First principles studies on the elastic, thermodynamic properties and electronic structure of Ti15−xMoxSn compounds

Abstract

The structural, elastic, thermodynamic and electronic properties of the Ti15−xMoxSn compounds were systematically investigated by means of first-principles calculations based on the density functional theory (DFT). The calculated results demonstrate the Ti15−xMoxSn compounds still remain the stable β phase structure. The calculation of cohesive energy shows that the structural stability of the Ti15−xMoxSn compounds increases apparently with the increase of Mo content. According to Hooke's law, the single crystal elastic constants were obtained and show that all the calculated compounds keep mechanical stability.
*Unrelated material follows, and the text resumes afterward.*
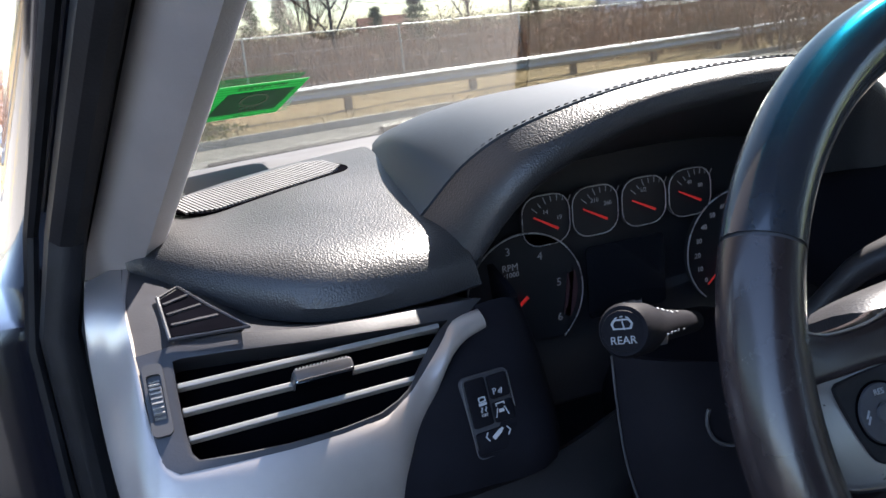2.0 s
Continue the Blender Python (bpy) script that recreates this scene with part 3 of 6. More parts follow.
for flip in (False, True):
    f = (lambda p: mx(p)) if flip else (lambda p: V(p))
    # cloth-covered pillar lining
    d = 0.016 if flip else -0.026  # the cabin is not quite the same on both sides
    rows = [pil(-0.352 + d, 0.665, 1.300), pil(-0.350 + d, 0.55, 1.302), pil(-0.358 + d * 0.8, 0.44, 1.302), pil(-0.374 + d * 0.4, 0.375, 1.299), pil(-0.398, 0.352, 1.293), pil(-0.420, 0.368, 1.296), pil(-0.436, 0.40, 1.30)]
    part("pillar_lining", sheet([[f(p) for p in r] for r in rows], 0.004, 12, 26), PILLAR, shell, "beige cloth windscreen pillar lining")
    part("pillar_frame", loft([smooth_line([f(V(p) + PIL * t) for p in ((-0.390, 0.66, 1.305), (-0.415, 0.44, 1.305), (-0.44, 0.41, 1.30), (-0.475, 0.428, 1.295), (-0.496, 0.462, 1.297), (-0.500, 0.497, 1.30), (-0.468, 0.60, 1.30), (-0.42, 0.68, 1.30))], 40, True) for t in (-0.1, 0.0, 0.2, 0.4, 0.6, 0.78)]), PAINT, shell, "", 60)
    part("door_seal", tube([f(V((-0.452, 0.392, 1.298)) + PIL * t) for t in (0.74, 0.5, 0.2, 0.03)] + [f(p) for p in ((-0.462, 0.372, 1.25), (-0.460, 0.370, 1.1), (-0.455, 0.378, 0.9), (-0.45, 0.38, 0.72), (-0.47, 0.33, 0.60), (-0.47, 0.1, 0.58), (-0.47, -0.5, 0.58))], 0.013, 10), RUBBER, shell, "black rubber door seal")
    part("seal_bead", tube([f(V((-0.474, 0.405, 1.30)) + PIL * t) for t in (0.74, 0.4, 0.03)] + [f(p) for p in ((-0.482, 0.385, 1.24), (-0.48, 0.385, 0.9), (-0.47, 0.39, 0.7))], 0.005, 8), RUBBER, shell)
    part("hinge_pillar", box((0.12, 0.30, 0.80), Matrix.Translation(f((-0.535, 0.53, 0.86))), 0.015), PAINT, shell)
    part("kick_panel", box((0.03, 0.32, 0.62), Matrix.Translation(f((-0.448, 0.53, 0.93))), 0.01), PLASTIC_DARK, shell)
    part("sill", box((0.13, 1.9, 0.14), Matrix.Translation(f((-0.525, -0.35, 0.52))), 0.02), PAINT, shell)
    part("centre_pillar", loft([[f(V(p) + V((s, 0, z))) for p in ((-0.50, -0.64, 0), (-0.47, -0.605, 0), (-0.41, -0.605, 0), (-0.385, -0.66, 0), (-0.40, -0.86, 0), (-0.52, -0.86, 0))] for z, s in ((0.5, -0.03), (1.0, -0.02), (1.25, 0.0), (1.78, 0.14))]), PAINT, shell)
    part("pillar_trim", loft([[f(V(p) + V((s, 0, z))) for p in ((-0.455, -0.60, 0), (-0.405, -0.598, 0), (-0.37, -0.65, 0), (-0.37, -0.84, 0), (-0.39, -0.84, 0), (-0.41, -0.62, 0))] for z, s in ((0.6, -0.02), (1.0, -0.015), (1.25, 0.005), (1.76, 0.145))]), PLASTIC, shell, "grey plastic centre pillar trim")
    part("pillar_seal", tube([f(p) for p in ((-0.48, -0.592, 0.58), (-0.475, -0.592, 1.0), (-0.462, -0.592, 1.25), (-0.33, -0.592, 1.76))], 0.011, 8), RUBBER, shell)
    part("roof_rail", tube([f(p) for p in (V((-0.42, 0.40, 1.30)) + PIL * 0.72, V((-0.235, -0.3, 1.80)), V((-0.235, -0.8, 1.83)), V((-0.25, -2.4, 1.80)))], 0.055, 10, squash=0.7), PAINT, shell)
    # rear side: low wall and dark glass
    part("quarter_panel", box((0.10, 2.2, 0.72), Matrix.Translation(f((-0.52, -1.96, 0.90))), 0.03), PAINT, shell)
    part("quarter_glass", sheet([[f((-0.50, -0.87, 1.26)), f((-0.50, -3.0, 1.26))], [f((-0.27, -0.87, 1.77)), f((-0.27, -3.0, 1.77))]], 0.004, 4), GLASS_DARK, shell).visible_shadow = False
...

Then the bulk modulus B, shear modulus G, Young's modulus E and Poisson's ratio ν of polycrystalline aggregates were calculated at zero pressure. The calculated results show that among these Ti15−xMoxSn compounds, Ti4Mo11Sn exhibits the largest stiffness while Ti12Mo3Sn shows the greatest ductility. The compounds Ti12Mo3Sn and Ti11Mo4Sn with the two lowest elastic Young's modulus of 61.01 GPa and 65.59 GPa are expected to be promising metallic biomaterials for implant applications. Besides, the Debye temperature ΘD and the electronic density of states (DOS) are also investigated and discussed.